As regards training before deployment, the answer is less obvious, although the Google Spain case teaches us that the balancing of the legitimate interests pursued by search engines and internet users with the interests or fundamental rights and freedoms of the data subject to whom the data pertains can lead to a compromise: the processing is lawful up until a legitimate request to deletion is received by the data controller. ChatGPT is obviously different from Google search engine, at least in its 2014 version [although they are getting closer by the day]; one notable difference being the ease with which data subjects would be able to exercise their rights, and in particular their rights to object and to deletion [exercising one’s data protection rights becomes harder with generative language models like ChatGPT to say the least].

However, and this is an important caveat, which will have implications for both child and adult user experience, the legal assessment is further complicated if we consider children.

The EDPB decision 2/2022 suggests that the legitimate interest legal basis is not straightforward to use when the data subjects are minors, although it accepts that Article 6(1)(f) remains in principle available when Article 6(1)(b) cannot be relied upon (para. 105). The EDPB [rightly] stresses that “[i]n order to ensure that the interests and fundamental rights and freedoms of data subjects do not override the legitimate interests pursued, the safeguards in question must be adequate and sufficient, and must unquestionably and significantly reduce the impact on data subjects.” [Note that in this case the Irish SA had found that that “the contact information processing by [Meta IE] (both before September 2019, and after) result[ed] in high risks to the rights and freedoms of child users, for the purposes of Article 35(1) GDPR”.

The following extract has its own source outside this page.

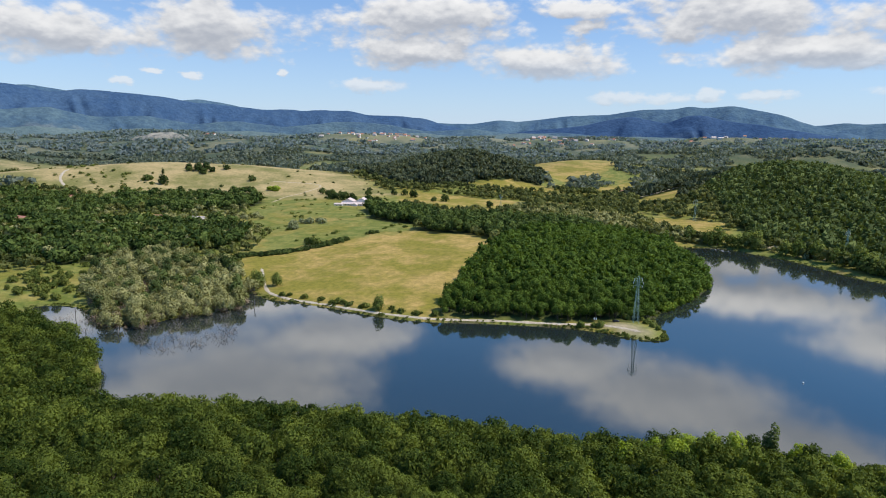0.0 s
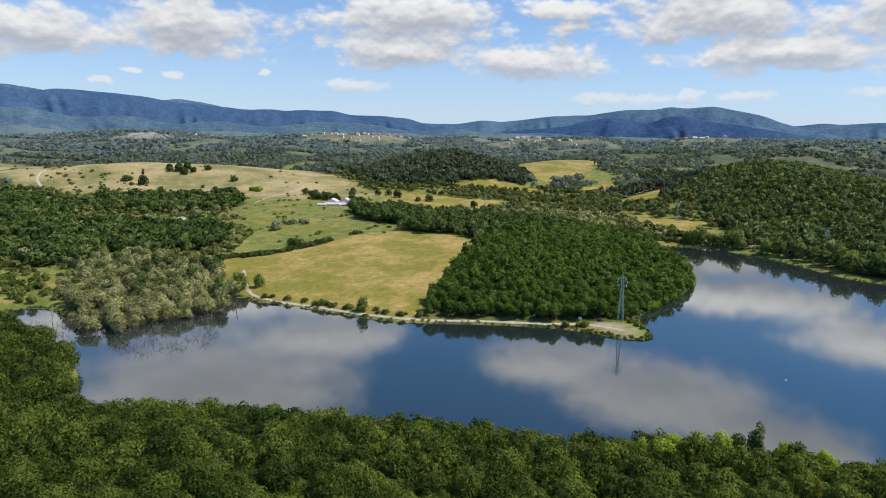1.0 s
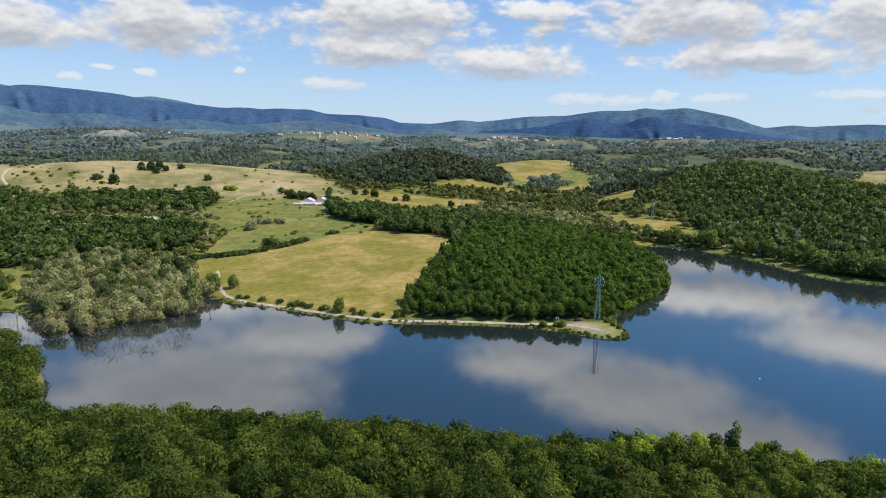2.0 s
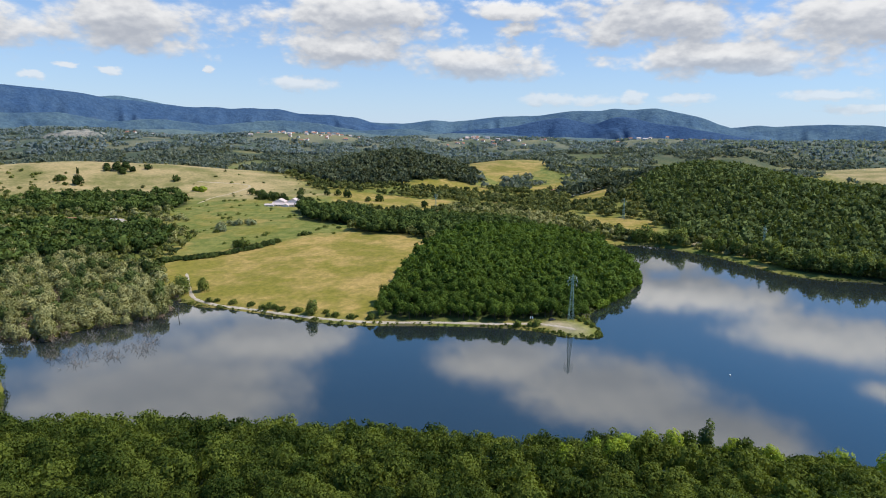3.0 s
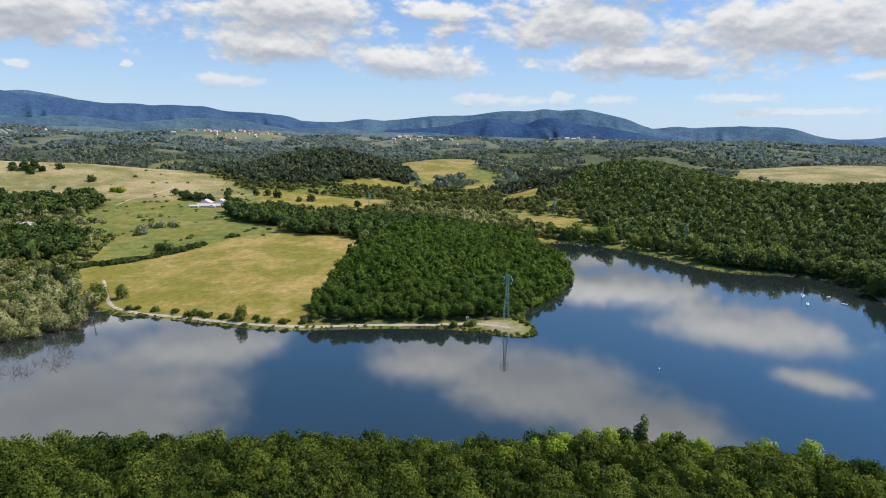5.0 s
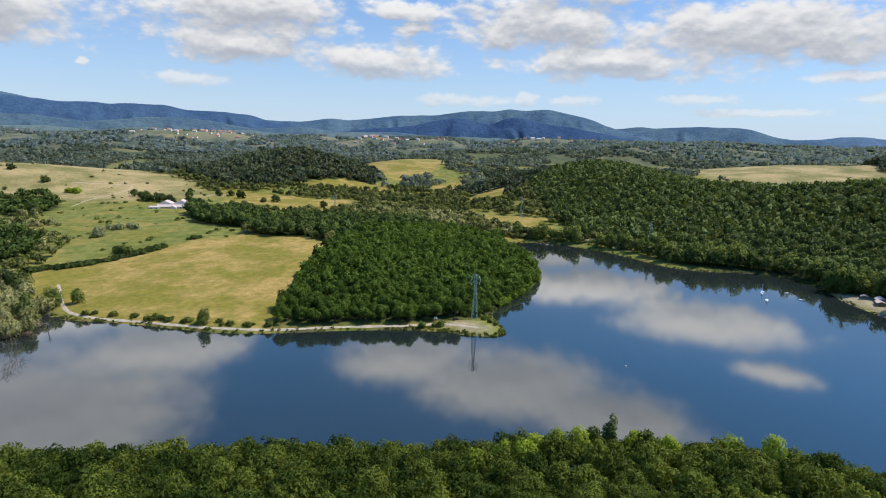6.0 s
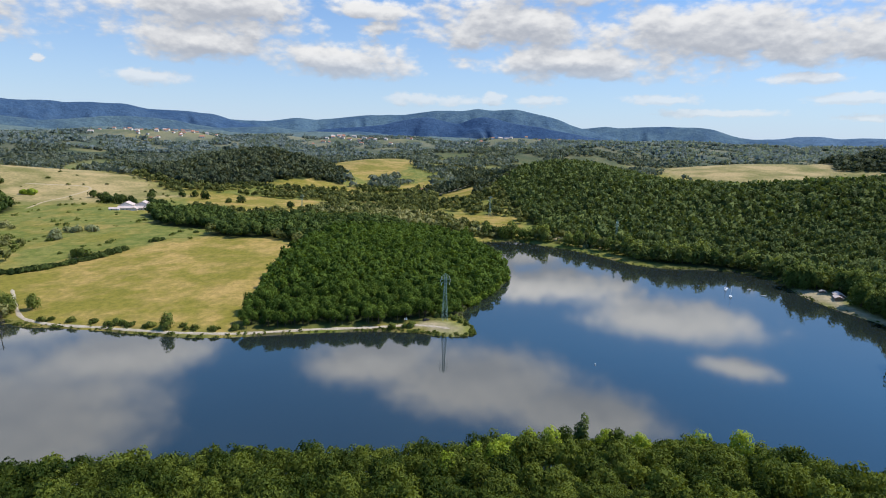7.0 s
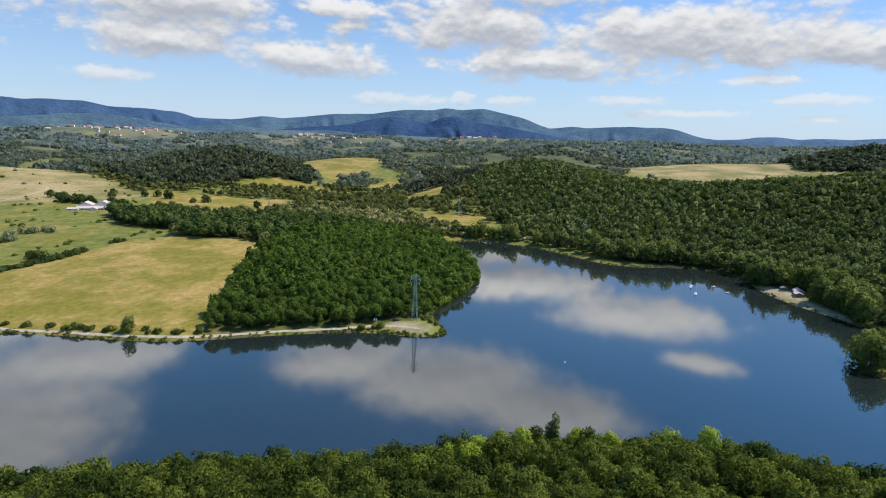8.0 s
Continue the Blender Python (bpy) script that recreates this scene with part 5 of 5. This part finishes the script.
# rough growth along the water's edge
step = rounded_line(SHORE, True, 2)
k = step + rng.normal(size=step.shape) * 1.3
k = np.concatenate([k, k + rng.normal(size=k.shape) * 1.2, k + rng.normal(size=k.shape) * 1.6, k + rng.normal(size=k.shape) * 2.2])
d = shore_distance(k[:, 0], k[:, 1])
k = k[(d > 0.2) & (d < 5) & (k[:, 1] > 240) & (rng.random(len(k)) < 0.75)]
wood("shore_growth", k, SHRUB_WOOD, "rough grass and low growth along the water's edge", 26, 1.0, 0.7, 0.36, low=-0.6, sizes=(0.4, 1.4), category="bushes")

# bright thicket that hangs over the water on the point's far side
k = np.concatenate([rounded_line([(60, 425), (72, 440), (100, 488), (112, 540), (107, 600), (100, 655)], False, 4) + rng.normal(size=2) * 1.5 for _ in range(3)])
k = k + rng.normal(size=k.shape) * 2.2
d = shore_distance(k[:, 0], k[:, 1])
wood("shore_thicket", k[(d > 0.3) & (d < 8)], SHRUB_GREEN, "bright green thicket hanging over the water", 150, 2.8, 4.6, 0.6, low=-0.4, sizes=(0.5, 1.3), category="bushes")

grove("poplar_tree", POPLAR, [(346, 472), (351, 464), (343, 480), (361, 452), (363, 441), (349, 413), (347, 401), (352, 395), (348, 386), (356, 416), (346, 376), (345, 366), (362, 432), (367, 446), (347, 470), (358, 472), (343, 482), (352, 486), (368, 418), (357, 402), (352, 390), (349, 374), (375, 436), (374, 404)], 700, 7.5, 21, 0.95, "tall green poplar behind the beach", "trees behind the beach", 4, 0.8, 1.15)
grove("oak_tree", DARK_ONE, [(-279, 430), (-290, 440), (-300, 436), (-330, 397), (-321, 391), (-312, 398), (-350, 420)], 520, 5.2, 10.5, 0.72, "dark green oak tree behind the willows", "dark trees behind the willows", 4)
k = scatter([(236, 640), (331, 470), (352, 484), (264, 658)], 15, rng, 0.8)
d = shore_distance(k[:, 0], k[:, 1])
grove("poplar_tree", POPLAR, [tuple(q) for q in k[(d > 3.5) & (d < 14)]], 600, 6.2, 14, 0.85, "rounded green tree on the grassy lake bank", "trees on the lake bank", 4, 0.6, 1.2)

Although the Italian SA refers to GDPR Article 8, parental consent should not necessarily work for all processing activities [or does it ?]. The EDPB in its guidance on consent states that “Generally, consent can only be an appropriate lawful basis if a data subject is offered control and is offered a genuine choice with regard to accepting or declining the terms offered or declining them without detriment.” Technically speaking, service improvement is probably one only logical candidate for consent here, while service provision should be based upon the legitimate interests of the data controller and third parties for users who cannot validly enter into enforceable contracts. [It’s unclear whether the IT SA has this distinction in mind].

Assuming parental consent can cure lawfulness, this will mean implementing age verification or estimation techniques that are more impactful but also potentially more intrusive than age declaration. The Italian SA expressly stated that it was in favour of age estimation measures when discussing its order targeting Tik Tok. [Other SAs such as the French SA are more cautious with age verification and estimation techniques, see here,].

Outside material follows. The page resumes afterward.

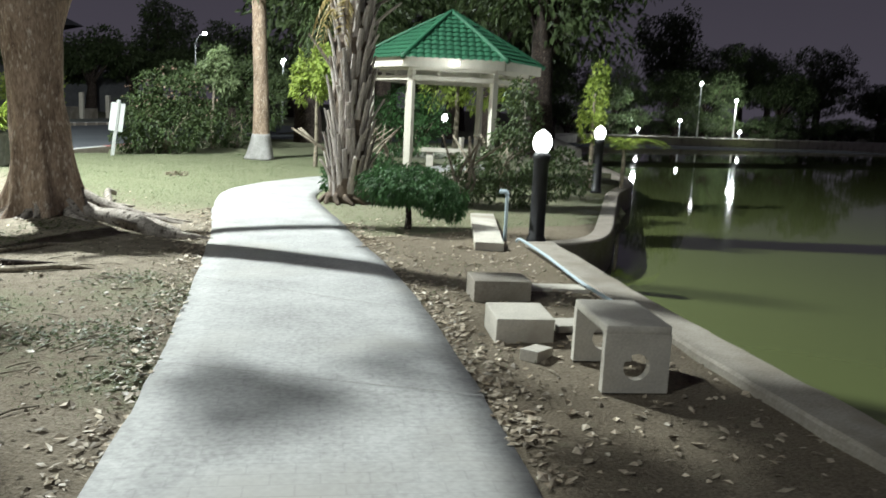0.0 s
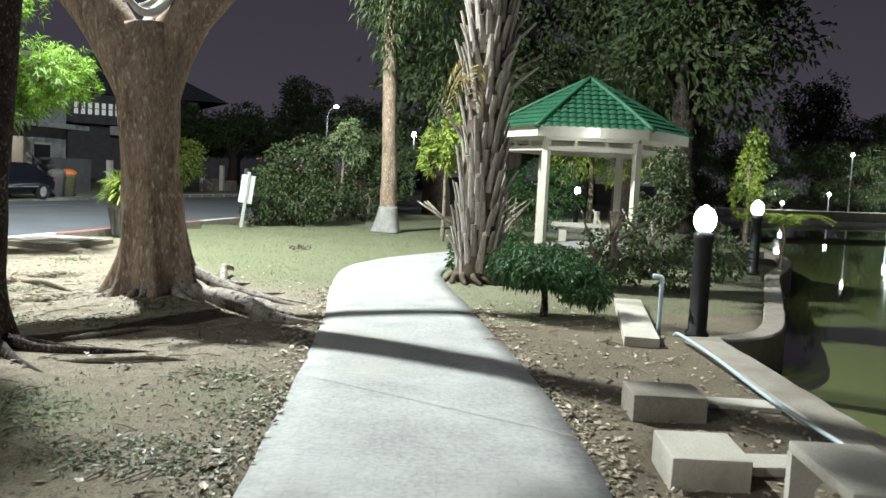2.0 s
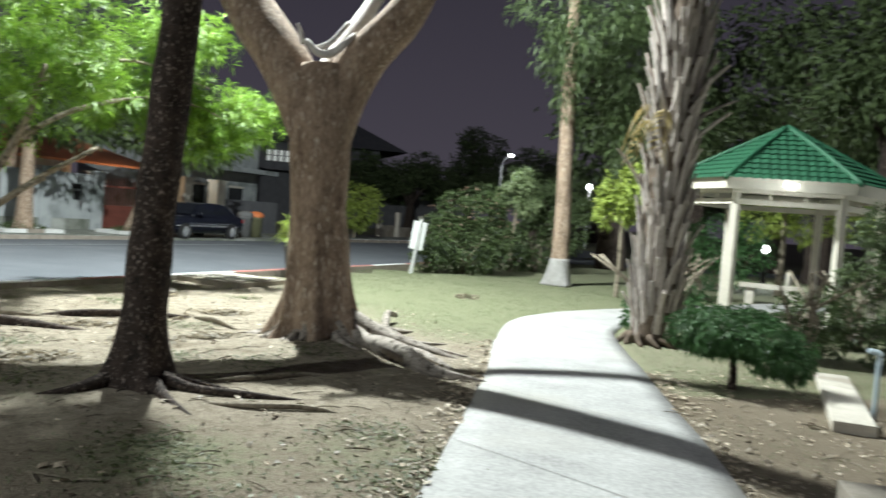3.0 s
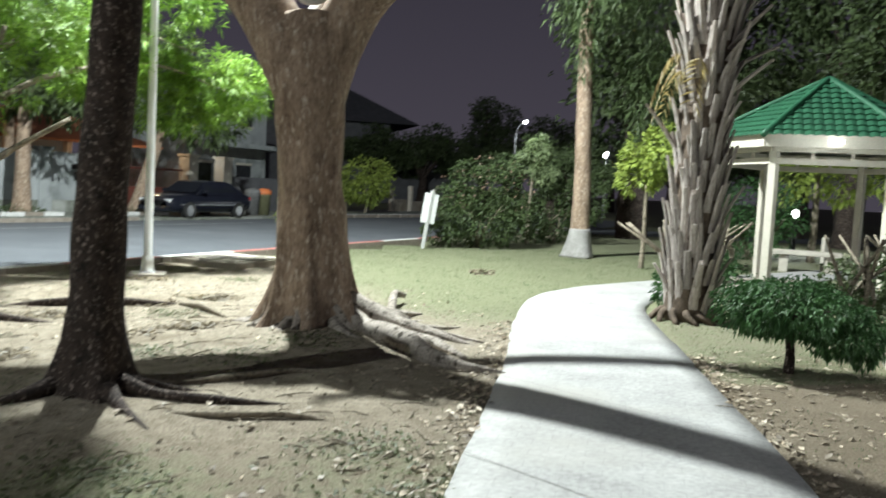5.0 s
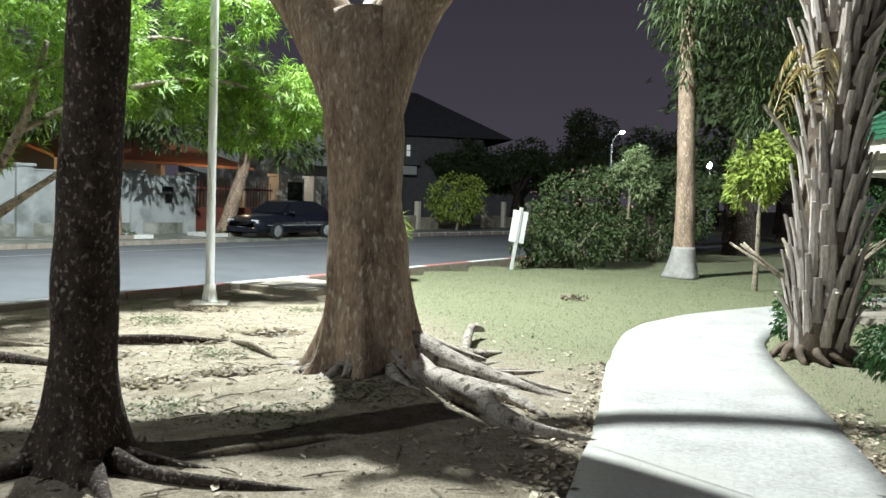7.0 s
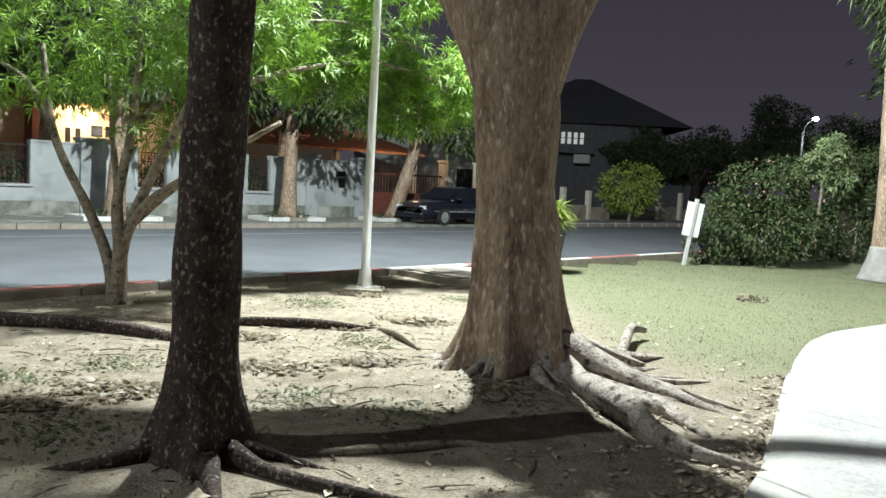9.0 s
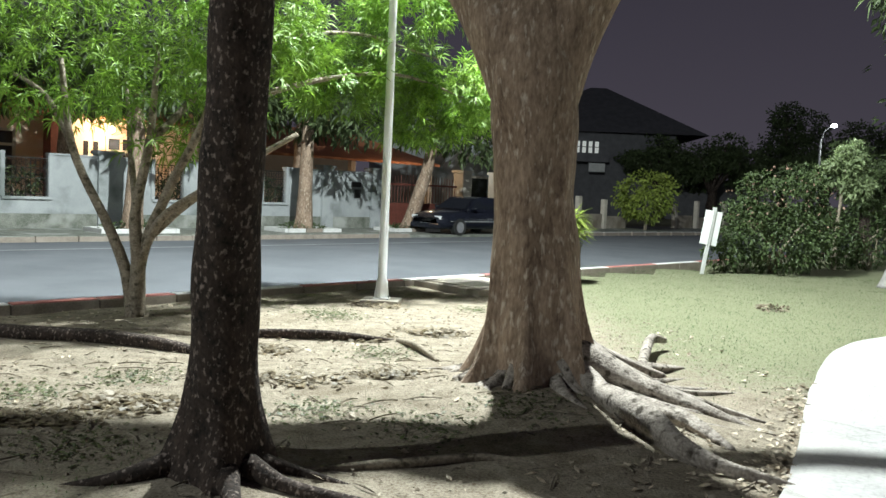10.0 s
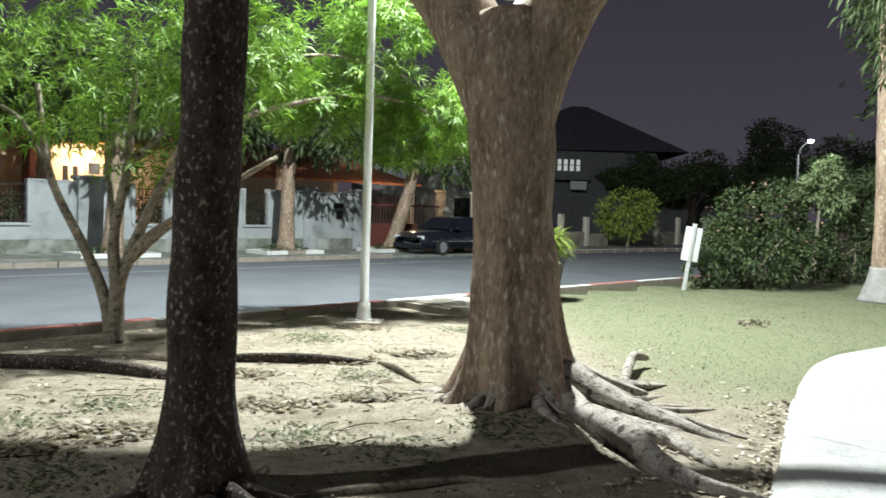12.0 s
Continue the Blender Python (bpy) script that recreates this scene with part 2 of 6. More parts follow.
M_WALL = surf("grey_white_render", (0.28, 0.30, 0.31), (0.40, 0.42, 0.43), 1.2, 40, 0.9, 0.2, stain=(0.17, 0.19, 0.185), stain_scale=1.1, stain_at=(0.5, 0.66))
M_PLINTH = surf("mossy_render", (0.08, 0.09, 0.07), (0.27, 0.28, 0.25), 3, 40, 0.95, 0.3, stain=(0.36, 0.37, 0.35))
M_IRON = surf("black_iron", (0.012, 0.012, 0.013), (0.03, 0.03, 0.03), 10, 60, 0.5, 0.1, metal=0.6)
M_RUST = surf("dark_red_iron", (0.10, 0.03, 0.022), (0.17, 0.055, 0.04), 6, 60, 0.6, 0.1)
M_PEACH = surf("peach_render", (0.64, 0.50, 0.38), (0.74, 0.60, 0.47), 2, 30, 0.9, 0.1)
M_TILE = surf("orange_clay_tile", (0.32, 0.11, 0.05), (0.50, 0.20, 0.09), 3, 30, 0.8, 0.2)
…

However, assuming parental consent can cure lawfulness, it is not obvious why data protection law would require content filtering measures…., unless the legal basis for service provision is in fact the legitimate interest legal basis which would require implementing protective measures for children [at least in theory].

This is where data protection meets online safety! One should however be careful when merging the two together and associating content filtering measures with GDPR Article 25 or data protection by design and by default too quickly, without carefully unpacking their implications [carefully unpacking the implications of age verification and age estimation would also be a good idea by the way!].

Post Scriptum: There are many [important] reasons [slightly different from the absence of content filtering], which would justify halting the release of ChatGPT (see here). Let’s hope more SAs will follow and help unpack the high risks to the fundamental rights of all data subjects.